Reproduce every line of the material below, but drop the pictures.
------
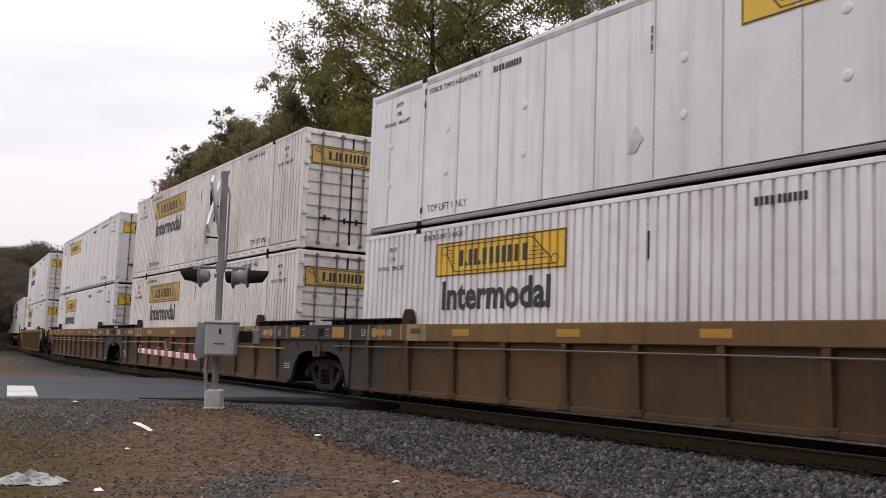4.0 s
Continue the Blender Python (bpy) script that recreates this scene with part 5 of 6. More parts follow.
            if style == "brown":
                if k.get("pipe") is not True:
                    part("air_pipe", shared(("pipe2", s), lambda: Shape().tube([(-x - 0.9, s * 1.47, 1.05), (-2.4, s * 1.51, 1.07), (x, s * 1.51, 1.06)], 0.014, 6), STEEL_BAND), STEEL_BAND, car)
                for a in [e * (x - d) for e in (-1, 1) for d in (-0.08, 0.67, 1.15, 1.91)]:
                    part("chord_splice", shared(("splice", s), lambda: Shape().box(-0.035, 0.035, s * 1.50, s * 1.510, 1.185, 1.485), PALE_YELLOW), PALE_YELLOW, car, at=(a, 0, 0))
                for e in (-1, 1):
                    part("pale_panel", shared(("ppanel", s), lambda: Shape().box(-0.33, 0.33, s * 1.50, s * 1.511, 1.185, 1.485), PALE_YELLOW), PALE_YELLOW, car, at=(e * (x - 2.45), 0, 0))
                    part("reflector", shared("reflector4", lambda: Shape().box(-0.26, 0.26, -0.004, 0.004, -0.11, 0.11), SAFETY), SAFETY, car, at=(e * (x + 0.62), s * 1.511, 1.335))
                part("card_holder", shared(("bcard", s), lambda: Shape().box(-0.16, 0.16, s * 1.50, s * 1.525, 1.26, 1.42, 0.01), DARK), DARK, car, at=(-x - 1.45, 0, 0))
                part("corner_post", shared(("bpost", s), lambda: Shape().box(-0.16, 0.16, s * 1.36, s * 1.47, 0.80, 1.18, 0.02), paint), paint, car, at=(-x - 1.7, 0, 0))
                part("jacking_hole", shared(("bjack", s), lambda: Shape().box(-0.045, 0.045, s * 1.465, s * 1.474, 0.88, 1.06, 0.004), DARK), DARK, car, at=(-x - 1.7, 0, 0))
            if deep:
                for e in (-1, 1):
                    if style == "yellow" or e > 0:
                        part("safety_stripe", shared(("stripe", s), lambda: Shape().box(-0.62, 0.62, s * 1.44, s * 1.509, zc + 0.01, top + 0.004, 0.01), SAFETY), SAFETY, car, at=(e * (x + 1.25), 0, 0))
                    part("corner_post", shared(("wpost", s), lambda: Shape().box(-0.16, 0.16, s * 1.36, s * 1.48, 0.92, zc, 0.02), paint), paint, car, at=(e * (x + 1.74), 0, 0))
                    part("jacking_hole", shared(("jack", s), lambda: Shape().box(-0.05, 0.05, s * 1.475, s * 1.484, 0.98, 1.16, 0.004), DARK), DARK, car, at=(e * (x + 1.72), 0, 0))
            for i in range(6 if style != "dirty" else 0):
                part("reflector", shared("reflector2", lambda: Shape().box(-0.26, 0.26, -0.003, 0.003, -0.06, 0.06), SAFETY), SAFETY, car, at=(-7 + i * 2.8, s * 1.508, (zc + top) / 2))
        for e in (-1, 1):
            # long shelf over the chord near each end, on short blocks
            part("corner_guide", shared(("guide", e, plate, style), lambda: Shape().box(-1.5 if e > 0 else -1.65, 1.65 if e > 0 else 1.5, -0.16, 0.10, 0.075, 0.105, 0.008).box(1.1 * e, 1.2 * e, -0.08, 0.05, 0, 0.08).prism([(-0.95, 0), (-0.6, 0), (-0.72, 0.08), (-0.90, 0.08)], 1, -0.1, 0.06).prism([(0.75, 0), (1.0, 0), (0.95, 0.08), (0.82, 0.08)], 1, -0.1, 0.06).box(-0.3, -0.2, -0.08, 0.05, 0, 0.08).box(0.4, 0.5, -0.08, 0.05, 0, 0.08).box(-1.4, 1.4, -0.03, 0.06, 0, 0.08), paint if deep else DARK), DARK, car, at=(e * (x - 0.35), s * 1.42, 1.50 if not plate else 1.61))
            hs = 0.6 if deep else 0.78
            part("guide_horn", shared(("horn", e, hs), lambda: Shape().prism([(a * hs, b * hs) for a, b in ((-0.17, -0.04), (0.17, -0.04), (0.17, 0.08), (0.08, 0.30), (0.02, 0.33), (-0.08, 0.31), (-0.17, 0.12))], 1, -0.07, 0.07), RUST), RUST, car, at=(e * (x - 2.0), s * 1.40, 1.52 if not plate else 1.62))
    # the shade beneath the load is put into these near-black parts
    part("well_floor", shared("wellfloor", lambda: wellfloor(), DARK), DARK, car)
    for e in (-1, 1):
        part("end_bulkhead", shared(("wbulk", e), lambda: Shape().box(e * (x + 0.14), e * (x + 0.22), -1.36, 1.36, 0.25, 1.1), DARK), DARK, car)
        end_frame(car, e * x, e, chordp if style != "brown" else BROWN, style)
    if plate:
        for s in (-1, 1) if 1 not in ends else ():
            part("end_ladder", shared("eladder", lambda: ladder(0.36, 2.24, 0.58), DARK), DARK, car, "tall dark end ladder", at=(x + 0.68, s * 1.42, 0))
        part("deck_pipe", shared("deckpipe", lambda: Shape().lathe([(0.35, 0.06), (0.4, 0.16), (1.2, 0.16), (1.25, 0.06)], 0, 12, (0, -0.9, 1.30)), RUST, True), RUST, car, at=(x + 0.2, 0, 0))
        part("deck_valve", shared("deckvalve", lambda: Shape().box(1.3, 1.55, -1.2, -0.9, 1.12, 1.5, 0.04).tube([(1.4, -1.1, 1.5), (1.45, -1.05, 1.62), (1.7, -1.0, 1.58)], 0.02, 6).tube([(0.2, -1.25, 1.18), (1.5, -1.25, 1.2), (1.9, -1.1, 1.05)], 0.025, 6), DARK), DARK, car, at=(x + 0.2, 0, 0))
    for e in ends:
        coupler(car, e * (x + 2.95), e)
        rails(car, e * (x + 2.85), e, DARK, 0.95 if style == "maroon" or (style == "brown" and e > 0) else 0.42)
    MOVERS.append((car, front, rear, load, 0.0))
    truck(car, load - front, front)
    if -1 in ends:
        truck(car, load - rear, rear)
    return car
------
Answer to this problem ::
4.0 s
Continue the Blender Python (bpy) script that recreates this scene with part 5 of 6. More parts follow.
            if style == "brown":
                if k.get("pipe") is not True:
                    part("air_pipe", shared(("pipe2", s), lambda: Shape().tube([(-x - 0.9, s * 1.47, 1.05), (-2.4, s * 1.51, 1.07), (x, s * 1.51, 1.06)], 0.014, 6), STEEL_BAND), STEEL_BAND, car)
                for a in [e * (x - d) for e in (-1, 1) for d in (-0.08, 0.67, 1.15, 1.91)]:
                    part("chord_splice", shared(("splice", s), lambda: Shape().box(-0.035, 0.035, s * 1.50, s * 1.510, 1.185, 1.485), PALE_YELLOW), PALE_YELLOW, car, at=(a, 0, 0))
                for e in (-1, 1):
                    part("pale_panel", shared(("ppanel", s), lambda: Shape().box(-0.33, 0.33, s * 1.50, s * 1.511, 1.185, 1.485), PALE_YELLOW), PALE_YELLOW, car, at=(e * (x - 2.45), 0, 0))
                    part("reflector", shared("reflector4", lambda: Shape().box(-0.26, 0.26, -0.004, 0.004, -0.11, 0.11), SAFETY), SAFETY, car, at=(e * (x + 0.62), s * 1.511, 1.335))
                part("card_holder", shared(("bcard", s), lambda: Shape().box(-0.16, 0.16, s * 1.50, s * 1.525, 1.26, 1.42, 0.01), DARK), DARK, car, at=(-x - 1.45, 0, 0))
                part("corner_post", shared(("bpost", s), lambda: Shape().box(-0.16, 0.16, s * 1.36, s * 1.47, 0.80, 1.18, 0.02), paint), paint, car, at=(-x - 1.7, 0, 0))
                part("jacking_hole", shared(("bjack", s), lambda: Shape().box(-0.045, 0.045, s * 1.465, s * 1.474, 0.88, 1.06, 0.004), DARK), DARK, car, at=(-x - 1.7, 0, 0))
            if deep:
                for e in (-1, 1):
                    if style == "yellow" or e > 0:
                        part("safety_stripe", shared(("stripe", s), lambda: Shape().box(-0.62, 0.62, s * 1.44, s * 1.509, zc + 0.01, top + 0.004, 0.01), SAFETY), SAFETY, car, at=(e * (x + 1.25), 0, 0))
                    part("corner_post", shared(("wpost", s), lambda: Shape().box(-0.16, 0.16, s * 1.36, s * 1.48, 0.92, zc, 0.02), paint), paint, car, at=(e * (x + 1.74), 0, 0))
                    part("jacking_hole", shared(("jack", s), lambda: Shape().box(-0.05, 0.05, s * 1.475, s * 1.484, 0.98, 1.16, 0.004), DARK), DARK, car, at=(e * (x + 1.72), 0, 0))
            for i in range(6 if style != "dirty" else 0):
                part("reflector", shared("reflector2", lambda: Shape().box(-0.26, 0.26, -0.003, 0.003, -0.06, 0.06), SAFETY), SAFETY, car, at=(-7 + i * 2.8, s * 1.508, (zc + top) / 2))
        for e in (-1, 1):
            # long shelf over the chord near each end, on short blocks
            part("corner_guide", shared(("guide", e, plate, style), lambda: Shape().box(-1.5 if e > 0 else -1.65, 1.65 if e > 0 else 1.5, -0.16, 0.10, 0.075, 0.105, 0.008).box(1.1 * e, 1.2 * e, -0.08, 0.05, 0, 0.08).prism([(-0.95, 0), (-0.6, 0), (-0.72, 0.08), (-0.90, 0.08)], 1, -0.1, 0.06).prism([(0.75, 0), (1.0, 0), (0.95, 0.08), (0.82, 0.08)], 1, -0.1, 0.06).box(-0.3, -0.2, -0.08, 0.05, 0, 0.08).box(0.4, 0.5, -0.08, 0.05, 0, 0.08).box(-1.4, 1.4, -0.03, 0.06, 0, 0.08), paint if deep else DARK), DARK, car, at=(e * (x - 0.35), s * 1.42, 1.50 if not plate else 1.61))
            hs = 0.6 if deep else 0.78
            part("guide_horn", shared(("horn", e, hs), lambda: Shape().prism([(a * hs, b * hs) for a, b in ((-0.17, -0.04), (0.17, -0.04), (0.17, 0.08), (0.08, 0.30), (0.02, 0.33), (-0.08, 0.31), (-0.17, 0.12))], 1, -0.07, 0.07), RUST), RUST, car, at=(e * (x - 2.0), s * 1.40, 1.52 if not plate else 1.62))
    # the shade beneath the load is put into these near-black parts
    part("well_floor", shared("wellfloor", lambda: wellfloor(), DARK), DARK, car)
    for e in (-1, 1):
        part("end_bulkhead", shared(("wbulk", e), lambda: Shape().box(e * (x + 0.14), e * (x + 0.22), -1.36, 1.36, 0.25, 1.1), DARK), DARK, car)
        end_frame(car, e * x, e, chordp if style != "brown" else BROWN, style)
    if plate:
        for s in (-1, 1) if 1 not in ends else ():
            part("end_ladder", shared("eladder", lambda: ladder(0.36, 2.24, 0.58), DARK), DARK, car, "tall dark end ladder", at=(x + 0.68, s * 1.42, 0))
        part("deck_pipe", shared("deckpipe", lambda: Shape().lathe([(0.35, 0.06), (0.4, 0.16), (1.2, 0.16), (1.25, 0.06)], 0, 12, (0, -0.9, 1.30)), RUST, True), RUST, car, at=(x + 0.2, 0, 0))
        part("deck_valve", shared("deckvalve", lambda: Shape().box(1.3, 1.55, -1.2, -0.9, 1.12, 1.5, 0.04).tube([(1.4, -1.1, 1.5), (1.45, -1.05, 1.62), (1.7, -1.0, 1.58)], 0.02, 6).tube([(0.2, -1.25, 1.18), (1.5, -1.25, 1.2), (1.9, -1.1, 1.05)], 0.025, 6), DARK), DARK, car, at=(x + 0.2, 0, 0))
    for e in ends:
        coupler(car, e * (x + 2.95), e)
        rails(car, e * (x + 2.85), e, DARK, 0.95 if style == "maroon" or (style == "brown" and e > 0) else 0.42)
    MOVERS.append((car, front, rear, load, 0.0))
    truck(car, load - front, front)
    if -1 in ends:
        truck(car, load - rear, rear)
    return car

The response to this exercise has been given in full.